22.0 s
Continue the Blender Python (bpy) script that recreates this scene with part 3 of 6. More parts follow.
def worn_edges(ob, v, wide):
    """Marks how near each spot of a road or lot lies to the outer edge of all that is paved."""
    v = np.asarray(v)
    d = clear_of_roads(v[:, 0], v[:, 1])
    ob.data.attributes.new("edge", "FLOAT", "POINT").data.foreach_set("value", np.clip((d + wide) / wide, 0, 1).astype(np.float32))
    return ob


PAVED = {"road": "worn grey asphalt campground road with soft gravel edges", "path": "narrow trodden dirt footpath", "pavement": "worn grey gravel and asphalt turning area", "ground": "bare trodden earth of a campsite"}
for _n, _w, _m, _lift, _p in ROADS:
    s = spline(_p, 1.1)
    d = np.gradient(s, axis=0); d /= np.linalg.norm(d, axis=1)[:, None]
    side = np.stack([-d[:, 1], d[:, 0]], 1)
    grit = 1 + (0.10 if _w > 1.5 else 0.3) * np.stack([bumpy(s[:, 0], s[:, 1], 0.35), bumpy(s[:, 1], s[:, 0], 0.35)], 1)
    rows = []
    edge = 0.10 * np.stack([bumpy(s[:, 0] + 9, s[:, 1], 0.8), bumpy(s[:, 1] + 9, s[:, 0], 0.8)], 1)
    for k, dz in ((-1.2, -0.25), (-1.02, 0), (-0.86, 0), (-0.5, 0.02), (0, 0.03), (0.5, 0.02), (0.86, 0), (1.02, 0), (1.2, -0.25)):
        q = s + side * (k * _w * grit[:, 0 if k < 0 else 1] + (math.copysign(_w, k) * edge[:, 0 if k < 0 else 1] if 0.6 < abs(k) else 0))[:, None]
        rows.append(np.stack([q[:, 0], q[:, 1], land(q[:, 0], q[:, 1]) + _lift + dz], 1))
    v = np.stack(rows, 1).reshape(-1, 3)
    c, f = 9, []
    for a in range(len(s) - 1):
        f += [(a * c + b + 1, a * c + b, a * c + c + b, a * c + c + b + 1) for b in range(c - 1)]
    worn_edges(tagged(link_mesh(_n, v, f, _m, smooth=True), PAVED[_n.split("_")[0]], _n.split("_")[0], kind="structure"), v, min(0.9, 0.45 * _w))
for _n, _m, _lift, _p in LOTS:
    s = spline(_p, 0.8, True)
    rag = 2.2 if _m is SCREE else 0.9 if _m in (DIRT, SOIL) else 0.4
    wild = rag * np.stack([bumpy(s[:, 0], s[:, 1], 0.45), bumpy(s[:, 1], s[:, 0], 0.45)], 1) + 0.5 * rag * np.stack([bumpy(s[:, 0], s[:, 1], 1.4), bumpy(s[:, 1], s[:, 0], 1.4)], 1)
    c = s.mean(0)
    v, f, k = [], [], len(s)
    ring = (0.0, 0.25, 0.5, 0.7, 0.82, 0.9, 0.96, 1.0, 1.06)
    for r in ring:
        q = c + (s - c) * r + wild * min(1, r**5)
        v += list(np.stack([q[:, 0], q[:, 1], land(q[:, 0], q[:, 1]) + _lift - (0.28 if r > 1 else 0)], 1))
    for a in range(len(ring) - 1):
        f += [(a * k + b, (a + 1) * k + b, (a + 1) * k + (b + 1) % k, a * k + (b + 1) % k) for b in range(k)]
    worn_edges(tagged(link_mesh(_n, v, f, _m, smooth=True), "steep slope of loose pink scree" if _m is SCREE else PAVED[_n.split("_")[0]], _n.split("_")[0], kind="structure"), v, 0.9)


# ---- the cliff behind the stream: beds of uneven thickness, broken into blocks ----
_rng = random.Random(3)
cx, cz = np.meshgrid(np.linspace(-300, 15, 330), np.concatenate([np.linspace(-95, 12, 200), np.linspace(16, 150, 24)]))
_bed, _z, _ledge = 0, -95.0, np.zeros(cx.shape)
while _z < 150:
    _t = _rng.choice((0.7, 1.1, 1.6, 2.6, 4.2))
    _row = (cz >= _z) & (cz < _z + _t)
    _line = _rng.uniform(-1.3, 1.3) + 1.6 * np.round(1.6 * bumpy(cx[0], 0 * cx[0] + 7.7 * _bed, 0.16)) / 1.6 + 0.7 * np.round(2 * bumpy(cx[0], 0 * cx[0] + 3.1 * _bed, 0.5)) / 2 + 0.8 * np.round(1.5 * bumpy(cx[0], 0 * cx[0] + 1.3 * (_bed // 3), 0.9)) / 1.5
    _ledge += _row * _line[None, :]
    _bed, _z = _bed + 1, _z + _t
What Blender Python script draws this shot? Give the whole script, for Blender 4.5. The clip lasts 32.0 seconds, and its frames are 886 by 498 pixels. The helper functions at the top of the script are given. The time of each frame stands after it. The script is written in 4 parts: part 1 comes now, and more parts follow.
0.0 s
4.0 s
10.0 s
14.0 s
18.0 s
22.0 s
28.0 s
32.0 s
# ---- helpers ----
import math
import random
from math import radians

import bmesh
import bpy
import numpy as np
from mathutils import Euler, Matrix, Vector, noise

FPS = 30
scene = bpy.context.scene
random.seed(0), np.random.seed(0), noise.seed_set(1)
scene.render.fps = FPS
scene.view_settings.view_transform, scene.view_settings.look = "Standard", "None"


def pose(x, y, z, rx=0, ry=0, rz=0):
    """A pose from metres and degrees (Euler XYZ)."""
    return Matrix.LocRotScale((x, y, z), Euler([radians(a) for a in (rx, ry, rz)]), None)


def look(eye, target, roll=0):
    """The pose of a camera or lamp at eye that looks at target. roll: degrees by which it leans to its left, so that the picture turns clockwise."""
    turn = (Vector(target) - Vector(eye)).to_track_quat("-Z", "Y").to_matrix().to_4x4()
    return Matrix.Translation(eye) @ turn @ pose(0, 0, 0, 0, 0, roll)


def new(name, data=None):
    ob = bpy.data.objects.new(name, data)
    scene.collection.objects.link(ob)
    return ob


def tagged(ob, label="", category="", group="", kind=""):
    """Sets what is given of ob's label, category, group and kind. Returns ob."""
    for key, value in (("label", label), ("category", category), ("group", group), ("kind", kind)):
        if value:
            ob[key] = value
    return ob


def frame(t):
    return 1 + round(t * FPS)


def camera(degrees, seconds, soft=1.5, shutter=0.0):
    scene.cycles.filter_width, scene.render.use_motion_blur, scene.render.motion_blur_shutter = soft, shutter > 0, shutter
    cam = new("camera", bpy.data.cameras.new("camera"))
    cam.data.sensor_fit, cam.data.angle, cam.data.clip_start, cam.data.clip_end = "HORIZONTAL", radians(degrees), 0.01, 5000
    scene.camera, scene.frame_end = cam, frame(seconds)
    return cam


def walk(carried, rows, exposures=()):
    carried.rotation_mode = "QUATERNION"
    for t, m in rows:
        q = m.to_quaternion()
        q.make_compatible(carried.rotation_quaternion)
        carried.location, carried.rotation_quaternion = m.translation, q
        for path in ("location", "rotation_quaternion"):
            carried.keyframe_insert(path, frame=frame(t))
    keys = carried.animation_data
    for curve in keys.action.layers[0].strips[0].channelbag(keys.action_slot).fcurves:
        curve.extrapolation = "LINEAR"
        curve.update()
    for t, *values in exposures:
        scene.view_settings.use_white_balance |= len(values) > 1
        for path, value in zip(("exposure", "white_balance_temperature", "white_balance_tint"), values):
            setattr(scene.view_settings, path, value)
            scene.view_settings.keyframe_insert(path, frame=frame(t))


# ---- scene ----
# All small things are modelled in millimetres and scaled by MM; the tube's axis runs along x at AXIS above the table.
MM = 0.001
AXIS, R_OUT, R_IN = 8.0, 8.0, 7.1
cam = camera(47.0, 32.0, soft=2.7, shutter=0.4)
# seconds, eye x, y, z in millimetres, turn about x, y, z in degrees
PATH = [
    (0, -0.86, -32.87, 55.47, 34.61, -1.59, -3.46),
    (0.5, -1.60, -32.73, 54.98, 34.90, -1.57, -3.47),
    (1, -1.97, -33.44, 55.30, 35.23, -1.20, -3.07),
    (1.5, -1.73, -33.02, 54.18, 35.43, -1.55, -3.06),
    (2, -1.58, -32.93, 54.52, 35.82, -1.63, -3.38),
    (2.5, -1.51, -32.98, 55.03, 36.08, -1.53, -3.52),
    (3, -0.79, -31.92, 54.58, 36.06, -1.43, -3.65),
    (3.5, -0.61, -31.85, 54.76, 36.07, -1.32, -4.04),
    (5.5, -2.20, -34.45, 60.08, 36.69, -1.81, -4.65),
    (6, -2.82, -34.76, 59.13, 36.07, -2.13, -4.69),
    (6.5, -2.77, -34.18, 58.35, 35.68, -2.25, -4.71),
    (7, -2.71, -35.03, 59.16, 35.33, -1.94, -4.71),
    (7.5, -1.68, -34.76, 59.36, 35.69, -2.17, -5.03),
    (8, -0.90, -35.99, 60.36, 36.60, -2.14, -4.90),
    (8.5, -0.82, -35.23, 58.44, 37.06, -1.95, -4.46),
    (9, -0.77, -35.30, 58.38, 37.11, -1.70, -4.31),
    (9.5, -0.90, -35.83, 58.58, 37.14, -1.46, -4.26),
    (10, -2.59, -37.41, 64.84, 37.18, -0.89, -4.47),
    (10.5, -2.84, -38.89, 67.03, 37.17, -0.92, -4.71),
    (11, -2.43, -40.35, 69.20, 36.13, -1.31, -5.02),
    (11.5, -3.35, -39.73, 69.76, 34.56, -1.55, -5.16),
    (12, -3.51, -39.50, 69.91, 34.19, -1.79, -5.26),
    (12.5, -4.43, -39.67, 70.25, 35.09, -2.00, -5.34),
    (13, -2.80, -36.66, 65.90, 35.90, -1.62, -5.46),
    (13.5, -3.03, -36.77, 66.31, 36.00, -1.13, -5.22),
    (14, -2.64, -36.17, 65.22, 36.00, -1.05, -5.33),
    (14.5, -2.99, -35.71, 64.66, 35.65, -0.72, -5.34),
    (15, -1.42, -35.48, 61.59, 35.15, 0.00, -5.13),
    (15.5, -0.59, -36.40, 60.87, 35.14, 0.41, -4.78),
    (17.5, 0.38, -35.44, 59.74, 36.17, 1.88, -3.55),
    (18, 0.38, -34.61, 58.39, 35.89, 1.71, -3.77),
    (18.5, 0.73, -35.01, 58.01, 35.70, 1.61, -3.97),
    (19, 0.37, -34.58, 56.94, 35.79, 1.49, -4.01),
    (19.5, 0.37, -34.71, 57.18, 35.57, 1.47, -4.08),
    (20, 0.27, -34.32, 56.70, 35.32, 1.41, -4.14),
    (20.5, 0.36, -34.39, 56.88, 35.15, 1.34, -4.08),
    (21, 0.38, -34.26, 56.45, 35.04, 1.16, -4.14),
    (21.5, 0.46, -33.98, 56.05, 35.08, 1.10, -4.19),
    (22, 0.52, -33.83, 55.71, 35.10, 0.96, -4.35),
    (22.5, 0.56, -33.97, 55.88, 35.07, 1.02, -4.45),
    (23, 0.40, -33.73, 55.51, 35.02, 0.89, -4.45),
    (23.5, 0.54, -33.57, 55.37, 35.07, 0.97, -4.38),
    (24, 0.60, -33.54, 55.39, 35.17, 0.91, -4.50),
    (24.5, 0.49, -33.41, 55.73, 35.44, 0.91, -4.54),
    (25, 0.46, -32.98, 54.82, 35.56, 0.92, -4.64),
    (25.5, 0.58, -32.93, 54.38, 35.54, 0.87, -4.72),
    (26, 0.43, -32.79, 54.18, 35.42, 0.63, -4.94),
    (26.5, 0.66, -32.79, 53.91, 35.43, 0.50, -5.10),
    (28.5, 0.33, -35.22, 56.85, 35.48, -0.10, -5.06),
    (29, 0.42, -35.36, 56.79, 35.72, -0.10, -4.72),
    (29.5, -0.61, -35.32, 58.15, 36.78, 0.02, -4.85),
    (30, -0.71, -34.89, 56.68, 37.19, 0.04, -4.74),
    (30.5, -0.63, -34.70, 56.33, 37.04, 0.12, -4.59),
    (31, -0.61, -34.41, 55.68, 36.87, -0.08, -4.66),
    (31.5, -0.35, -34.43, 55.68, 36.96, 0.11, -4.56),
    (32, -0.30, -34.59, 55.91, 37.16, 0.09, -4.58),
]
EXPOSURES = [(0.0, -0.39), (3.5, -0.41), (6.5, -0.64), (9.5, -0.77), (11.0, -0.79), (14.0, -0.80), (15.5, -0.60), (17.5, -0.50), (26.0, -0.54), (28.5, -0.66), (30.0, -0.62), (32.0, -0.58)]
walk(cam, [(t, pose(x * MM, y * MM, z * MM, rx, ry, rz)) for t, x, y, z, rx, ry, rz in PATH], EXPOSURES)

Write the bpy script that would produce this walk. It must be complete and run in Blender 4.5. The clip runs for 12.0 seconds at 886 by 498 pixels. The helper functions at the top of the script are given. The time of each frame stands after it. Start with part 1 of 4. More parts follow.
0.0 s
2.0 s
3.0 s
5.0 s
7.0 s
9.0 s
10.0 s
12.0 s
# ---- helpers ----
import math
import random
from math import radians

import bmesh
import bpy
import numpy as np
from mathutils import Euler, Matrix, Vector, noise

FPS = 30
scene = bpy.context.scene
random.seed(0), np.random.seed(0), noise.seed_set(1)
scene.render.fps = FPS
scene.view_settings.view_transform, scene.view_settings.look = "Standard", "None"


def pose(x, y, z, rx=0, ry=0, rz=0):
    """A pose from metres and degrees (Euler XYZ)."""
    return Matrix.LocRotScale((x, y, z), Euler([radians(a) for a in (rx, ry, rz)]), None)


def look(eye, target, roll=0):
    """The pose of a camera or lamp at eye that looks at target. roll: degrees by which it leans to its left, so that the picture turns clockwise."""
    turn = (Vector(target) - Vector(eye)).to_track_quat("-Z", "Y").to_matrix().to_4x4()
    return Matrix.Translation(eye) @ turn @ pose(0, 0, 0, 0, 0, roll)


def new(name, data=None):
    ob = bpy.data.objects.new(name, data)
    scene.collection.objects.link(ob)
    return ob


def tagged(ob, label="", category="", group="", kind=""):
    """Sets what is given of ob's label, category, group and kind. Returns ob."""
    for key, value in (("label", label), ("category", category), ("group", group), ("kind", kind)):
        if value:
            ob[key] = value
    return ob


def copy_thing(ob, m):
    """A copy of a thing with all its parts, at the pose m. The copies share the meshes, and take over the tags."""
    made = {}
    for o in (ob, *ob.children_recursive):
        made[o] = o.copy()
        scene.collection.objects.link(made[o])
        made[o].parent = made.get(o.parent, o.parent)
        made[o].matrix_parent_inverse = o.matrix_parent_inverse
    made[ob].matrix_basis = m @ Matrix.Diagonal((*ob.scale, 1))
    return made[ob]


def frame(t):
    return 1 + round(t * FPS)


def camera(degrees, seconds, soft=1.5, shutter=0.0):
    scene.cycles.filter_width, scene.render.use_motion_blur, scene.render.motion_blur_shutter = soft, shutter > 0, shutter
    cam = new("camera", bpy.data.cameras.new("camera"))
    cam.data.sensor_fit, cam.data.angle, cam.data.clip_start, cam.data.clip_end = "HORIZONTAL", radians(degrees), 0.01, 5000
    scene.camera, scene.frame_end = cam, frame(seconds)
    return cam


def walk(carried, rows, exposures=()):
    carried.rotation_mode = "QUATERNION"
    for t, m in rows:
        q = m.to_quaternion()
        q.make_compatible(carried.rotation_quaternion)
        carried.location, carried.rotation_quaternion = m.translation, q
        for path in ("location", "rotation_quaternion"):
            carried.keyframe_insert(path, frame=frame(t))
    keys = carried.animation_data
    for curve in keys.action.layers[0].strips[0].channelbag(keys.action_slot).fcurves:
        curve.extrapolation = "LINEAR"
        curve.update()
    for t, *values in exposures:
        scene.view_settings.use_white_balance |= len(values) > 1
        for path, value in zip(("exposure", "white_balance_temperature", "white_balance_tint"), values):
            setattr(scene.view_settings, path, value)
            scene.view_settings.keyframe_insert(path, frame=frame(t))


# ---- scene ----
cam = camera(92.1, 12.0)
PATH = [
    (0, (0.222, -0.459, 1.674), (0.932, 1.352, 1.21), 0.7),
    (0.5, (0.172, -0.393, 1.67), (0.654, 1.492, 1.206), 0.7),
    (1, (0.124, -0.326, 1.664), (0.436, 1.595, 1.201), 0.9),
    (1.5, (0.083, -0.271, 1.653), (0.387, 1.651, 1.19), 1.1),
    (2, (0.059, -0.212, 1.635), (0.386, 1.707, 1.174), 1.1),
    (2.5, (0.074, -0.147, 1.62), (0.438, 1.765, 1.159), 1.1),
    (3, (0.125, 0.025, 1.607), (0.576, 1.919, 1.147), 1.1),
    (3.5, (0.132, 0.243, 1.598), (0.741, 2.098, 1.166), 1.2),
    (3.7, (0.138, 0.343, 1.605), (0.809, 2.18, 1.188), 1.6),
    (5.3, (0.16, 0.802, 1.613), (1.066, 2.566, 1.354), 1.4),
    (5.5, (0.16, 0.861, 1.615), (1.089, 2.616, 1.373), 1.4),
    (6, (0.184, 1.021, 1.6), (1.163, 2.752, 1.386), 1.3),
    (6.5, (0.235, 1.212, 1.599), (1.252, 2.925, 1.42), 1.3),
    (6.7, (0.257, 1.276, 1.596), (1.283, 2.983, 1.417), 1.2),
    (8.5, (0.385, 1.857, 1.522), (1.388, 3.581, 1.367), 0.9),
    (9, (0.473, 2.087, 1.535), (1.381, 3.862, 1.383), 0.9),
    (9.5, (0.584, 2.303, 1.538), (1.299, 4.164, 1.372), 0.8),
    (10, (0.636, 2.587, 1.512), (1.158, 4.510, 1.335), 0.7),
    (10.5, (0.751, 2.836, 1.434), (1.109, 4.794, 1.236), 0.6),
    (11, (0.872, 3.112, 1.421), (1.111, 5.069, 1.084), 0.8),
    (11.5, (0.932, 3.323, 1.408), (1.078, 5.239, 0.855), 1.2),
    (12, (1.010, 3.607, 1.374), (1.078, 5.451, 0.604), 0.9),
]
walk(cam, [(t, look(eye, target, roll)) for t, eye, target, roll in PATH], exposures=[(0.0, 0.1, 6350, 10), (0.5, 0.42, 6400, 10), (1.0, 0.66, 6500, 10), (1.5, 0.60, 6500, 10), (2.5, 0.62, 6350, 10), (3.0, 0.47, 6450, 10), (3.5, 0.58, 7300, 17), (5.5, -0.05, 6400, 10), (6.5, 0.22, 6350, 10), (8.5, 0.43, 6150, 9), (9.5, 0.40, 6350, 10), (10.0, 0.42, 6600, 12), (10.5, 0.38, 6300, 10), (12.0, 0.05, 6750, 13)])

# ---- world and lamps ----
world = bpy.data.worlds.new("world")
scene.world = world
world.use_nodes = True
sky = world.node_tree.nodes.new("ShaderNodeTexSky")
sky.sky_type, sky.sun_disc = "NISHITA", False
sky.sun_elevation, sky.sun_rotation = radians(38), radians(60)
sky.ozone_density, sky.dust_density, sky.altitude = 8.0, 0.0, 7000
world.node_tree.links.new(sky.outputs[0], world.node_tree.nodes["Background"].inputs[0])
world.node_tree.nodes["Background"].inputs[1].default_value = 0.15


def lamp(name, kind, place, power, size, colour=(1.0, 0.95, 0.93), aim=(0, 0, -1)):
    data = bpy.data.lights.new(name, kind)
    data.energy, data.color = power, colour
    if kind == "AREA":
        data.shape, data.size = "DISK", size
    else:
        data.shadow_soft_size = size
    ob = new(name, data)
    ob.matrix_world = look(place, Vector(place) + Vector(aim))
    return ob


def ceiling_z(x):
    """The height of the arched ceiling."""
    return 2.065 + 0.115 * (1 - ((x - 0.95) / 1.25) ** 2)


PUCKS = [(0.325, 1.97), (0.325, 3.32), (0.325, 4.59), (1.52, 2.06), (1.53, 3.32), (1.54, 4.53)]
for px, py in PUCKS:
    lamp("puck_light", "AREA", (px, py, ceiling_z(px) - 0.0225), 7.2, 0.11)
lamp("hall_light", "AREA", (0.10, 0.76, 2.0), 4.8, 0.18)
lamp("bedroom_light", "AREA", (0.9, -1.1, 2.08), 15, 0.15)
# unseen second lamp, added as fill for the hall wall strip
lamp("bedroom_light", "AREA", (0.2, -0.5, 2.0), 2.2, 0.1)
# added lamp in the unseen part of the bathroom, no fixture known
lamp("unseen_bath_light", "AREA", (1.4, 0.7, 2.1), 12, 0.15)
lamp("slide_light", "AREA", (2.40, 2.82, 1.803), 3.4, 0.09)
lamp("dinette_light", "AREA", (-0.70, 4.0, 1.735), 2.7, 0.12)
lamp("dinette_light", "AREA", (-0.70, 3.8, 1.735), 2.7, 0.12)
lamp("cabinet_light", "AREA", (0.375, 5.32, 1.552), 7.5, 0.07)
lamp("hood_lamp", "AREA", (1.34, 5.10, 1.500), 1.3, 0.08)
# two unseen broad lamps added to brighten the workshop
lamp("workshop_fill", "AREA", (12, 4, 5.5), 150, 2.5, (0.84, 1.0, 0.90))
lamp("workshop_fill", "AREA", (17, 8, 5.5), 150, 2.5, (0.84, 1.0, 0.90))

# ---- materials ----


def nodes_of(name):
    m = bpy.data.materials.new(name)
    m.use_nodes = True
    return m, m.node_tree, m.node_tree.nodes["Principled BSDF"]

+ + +

Extract every line above containing the word "given".

▶ WRITTEN ANSWER:
What Blender Python script draws this shot? Give the whole script, for Blender 4.5. The clip lasts 32.0 seconds, and its frames are 886 by 498 pixels. The helper functions at the top of the script are given. The time of each frame stands after it. The script is written in 4 parts: part 1 comes now, and more parts follow.
    """Sets what is given of ob's label, category, group and kind. Returns ob."""
Write the bpy script that would produce this walk. It must be complete and run in Blender 4.5. The clip runs for 12.0 seconds at 886 by 498 pixels. The helper functions at the top of the script are given. The time of each frame stands after it. Start with part 1 of 4. More parts follow.
    """Sets what is given of ob's label, category, group and kind. Returns ob."""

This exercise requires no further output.